— start of GIVEN DATA —
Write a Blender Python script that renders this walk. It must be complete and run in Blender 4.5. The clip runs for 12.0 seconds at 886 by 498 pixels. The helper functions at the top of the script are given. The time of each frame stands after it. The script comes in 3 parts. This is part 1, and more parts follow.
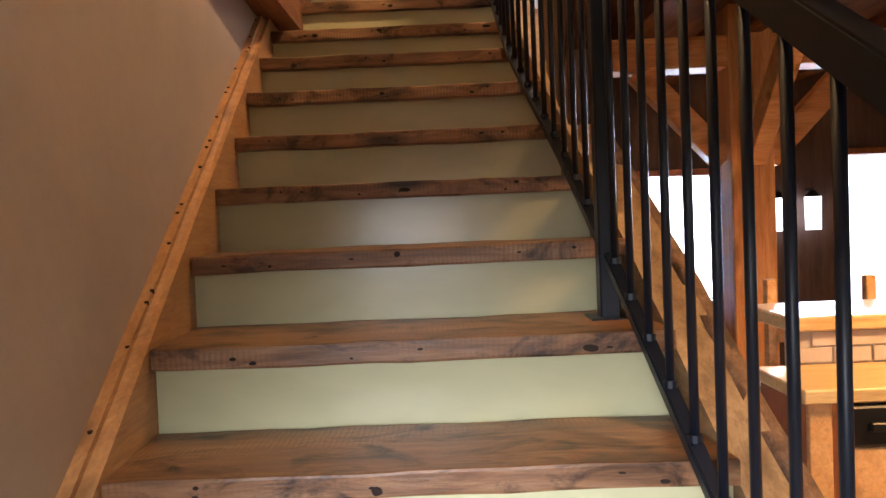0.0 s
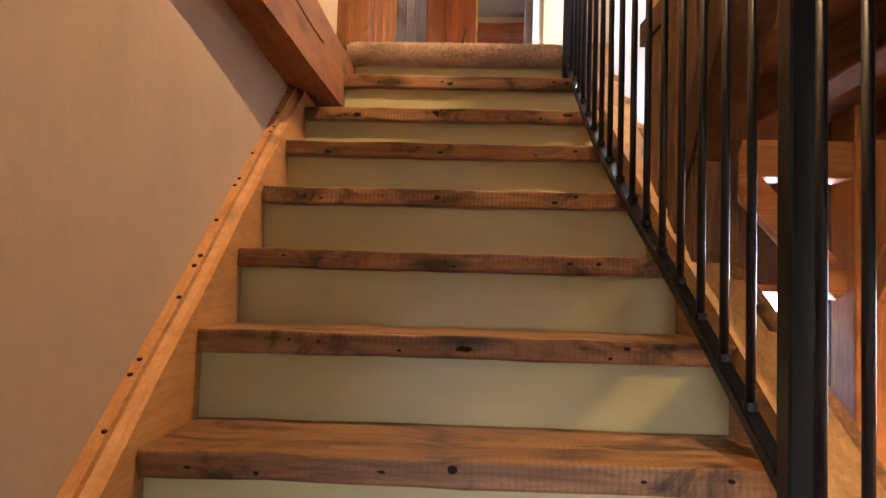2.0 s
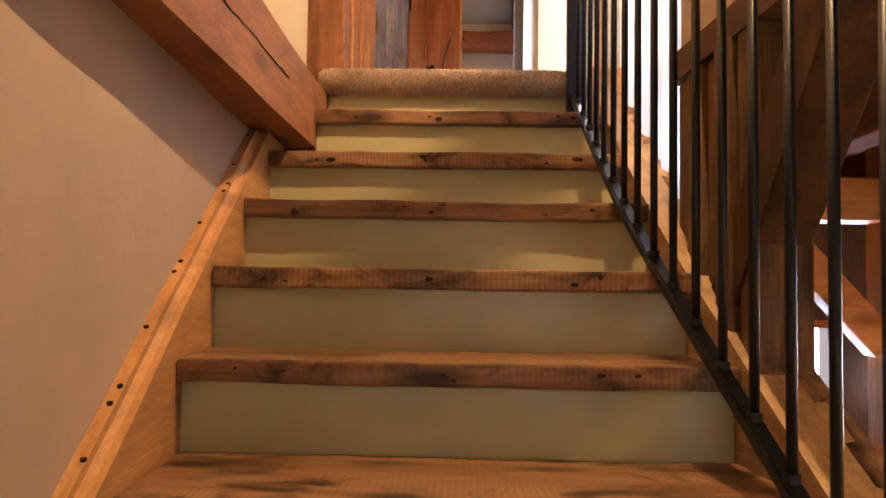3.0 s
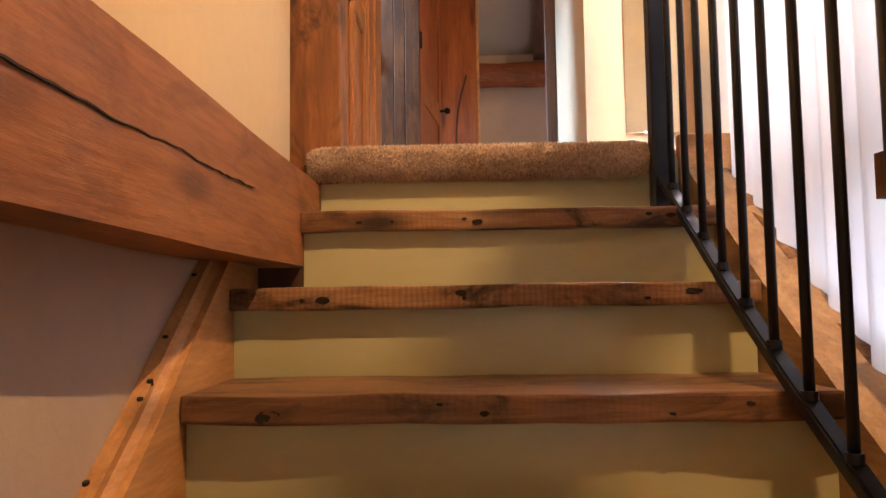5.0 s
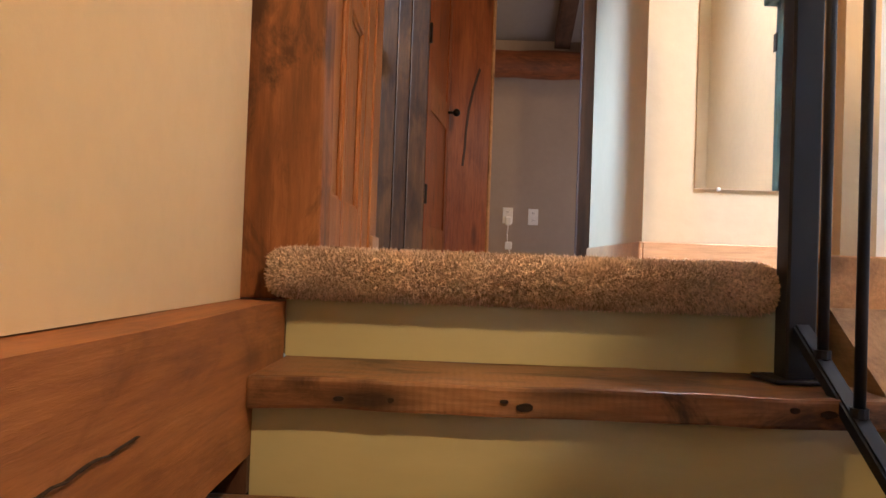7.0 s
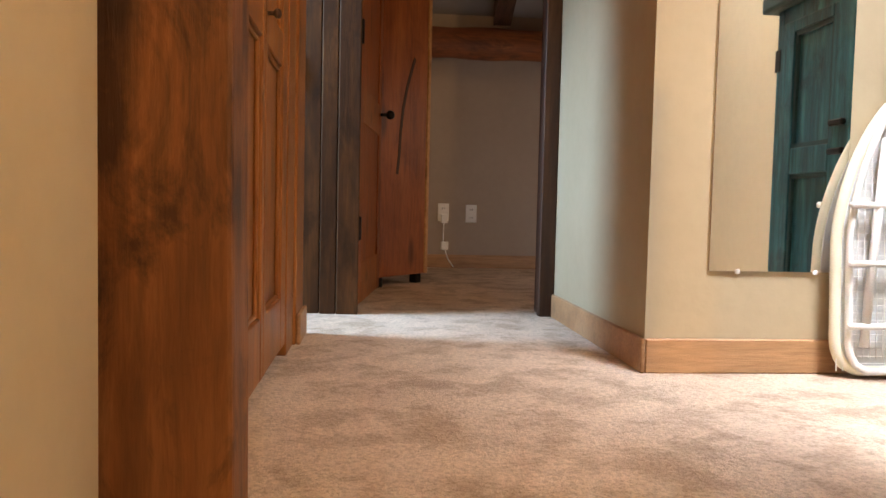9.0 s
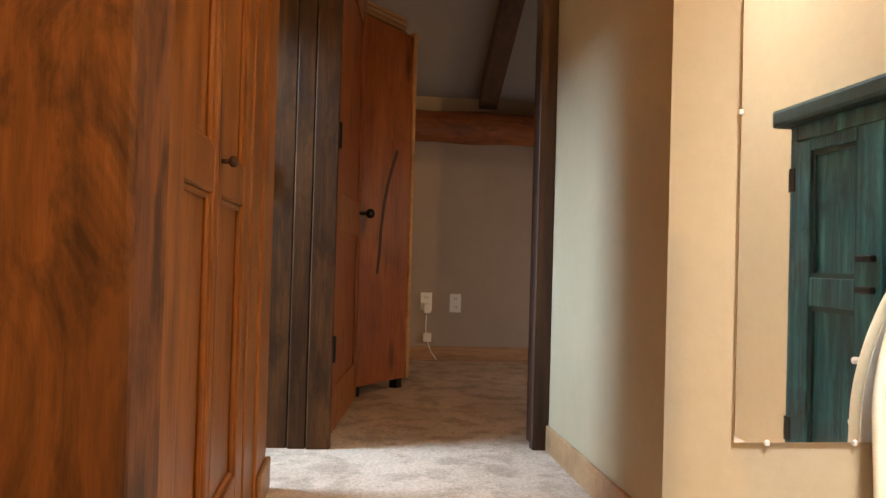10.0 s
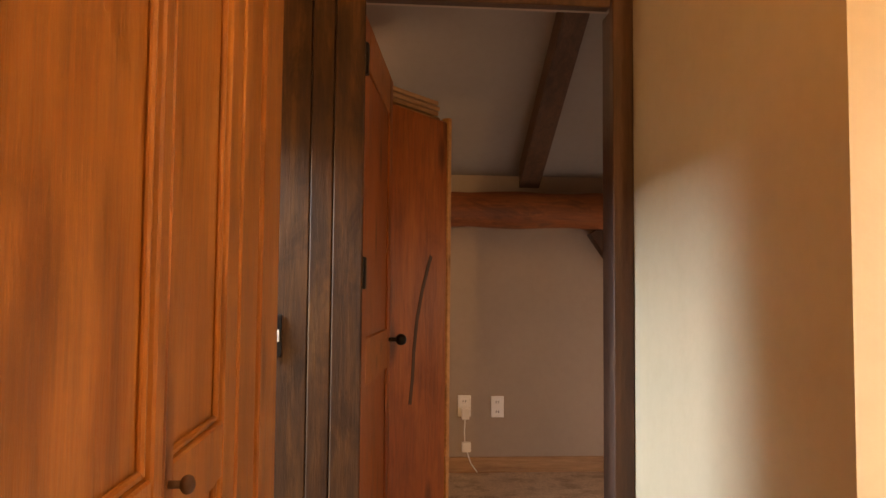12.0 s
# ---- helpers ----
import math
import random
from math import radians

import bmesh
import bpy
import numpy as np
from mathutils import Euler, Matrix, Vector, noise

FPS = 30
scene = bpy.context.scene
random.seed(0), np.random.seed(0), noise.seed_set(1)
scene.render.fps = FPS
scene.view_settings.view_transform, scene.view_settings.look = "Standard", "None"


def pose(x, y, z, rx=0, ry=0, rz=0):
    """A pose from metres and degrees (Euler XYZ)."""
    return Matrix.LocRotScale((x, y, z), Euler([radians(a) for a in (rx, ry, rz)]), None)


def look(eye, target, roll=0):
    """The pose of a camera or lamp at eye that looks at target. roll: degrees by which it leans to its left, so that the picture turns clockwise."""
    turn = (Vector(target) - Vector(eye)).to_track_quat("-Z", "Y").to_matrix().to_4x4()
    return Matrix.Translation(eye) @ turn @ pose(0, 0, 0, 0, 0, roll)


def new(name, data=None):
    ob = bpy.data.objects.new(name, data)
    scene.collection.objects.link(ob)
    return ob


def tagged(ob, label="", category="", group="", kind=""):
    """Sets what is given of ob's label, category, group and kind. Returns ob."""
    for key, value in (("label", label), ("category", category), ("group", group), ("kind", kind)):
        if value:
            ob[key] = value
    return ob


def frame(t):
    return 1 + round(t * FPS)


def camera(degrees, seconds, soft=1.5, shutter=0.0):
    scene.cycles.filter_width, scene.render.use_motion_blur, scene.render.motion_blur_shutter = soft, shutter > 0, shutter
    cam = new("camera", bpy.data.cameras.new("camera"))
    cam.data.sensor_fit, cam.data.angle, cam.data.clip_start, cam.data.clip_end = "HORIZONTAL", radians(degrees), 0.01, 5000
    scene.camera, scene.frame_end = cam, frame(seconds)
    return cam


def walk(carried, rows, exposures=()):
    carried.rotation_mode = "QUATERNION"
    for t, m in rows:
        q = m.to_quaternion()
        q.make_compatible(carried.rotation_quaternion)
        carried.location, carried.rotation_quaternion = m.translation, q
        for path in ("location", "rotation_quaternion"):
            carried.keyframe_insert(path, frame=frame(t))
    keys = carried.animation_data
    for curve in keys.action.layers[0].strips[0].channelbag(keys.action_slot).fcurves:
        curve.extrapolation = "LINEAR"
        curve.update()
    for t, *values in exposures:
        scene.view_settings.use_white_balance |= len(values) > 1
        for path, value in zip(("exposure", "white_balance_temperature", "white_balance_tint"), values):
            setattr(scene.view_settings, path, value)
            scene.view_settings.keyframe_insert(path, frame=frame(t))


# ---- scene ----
— end of GIVEN DATA —
How many of the lines above include the string "keys"? Answer with the number only.

▶ RESPONSE BELOW:
2